The 1.4 billion citizens of China have an enormous appetite for seafood, and the water around the Galapagos Islands are a target.
To stop the threat of at least 340 Chinese fishing boats skirting the island, Ecuador has increased its territorial boundaries surrounding the Galapagos islands and dispatched its few gunboats to police them. But the migratory sharks still have to run the gauntlet of a high percentage of China's 17,000-boat fishing fleet armada that stands between them and their Pacific journey from the Galapagos, Costa Rica's Cocos Islands, and Colombia's Malpelo Islands.
Yes, you read that right. As many as 17,000 Chinese vessels create a deadly wall of lines and nets between those diving destinations we divers cherish, plucking out the sharks on their migratory journeys.

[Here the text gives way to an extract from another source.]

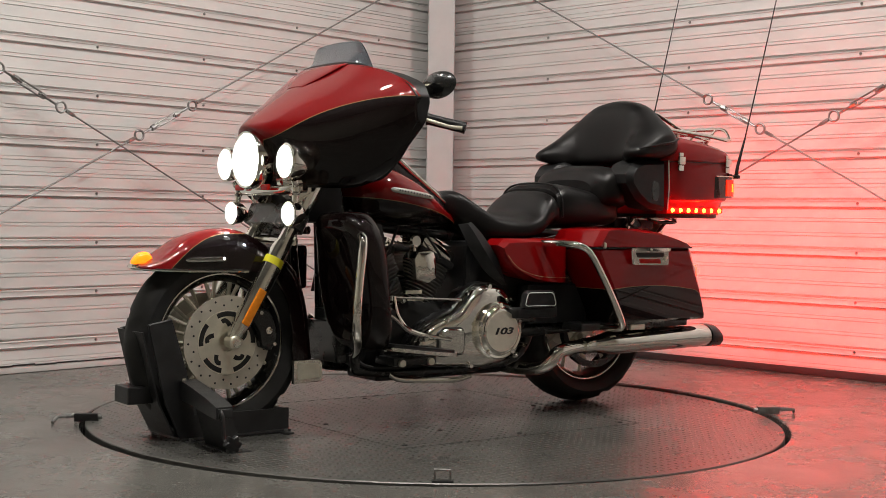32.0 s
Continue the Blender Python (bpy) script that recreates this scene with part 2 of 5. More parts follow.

They know they're acting illegally. Many intermittently switch off their satellite communications and Automatic Identification System (AIS), breaching international rules for safety at sea and regional fisheries' management organizations.
The western Pacific isn't their only hunting ground, for China has overfished seas far from the world's gaze, from West Africa's Gulf of Guinea to the Korean Peninsula. In East Asia, Chinese fishing vessels act as a vanguard of an aggressive geopolitical strategy aimed at asserting territorial claims. It's terrifying.
China's own latest regulations include harsher penalties for companies and captains involved in illegal, unreported, and unregulated fishing, but it's a question of scale. And whether they enforce it. By contrast, the U.S. distant-water fleet comprises 300 vessels.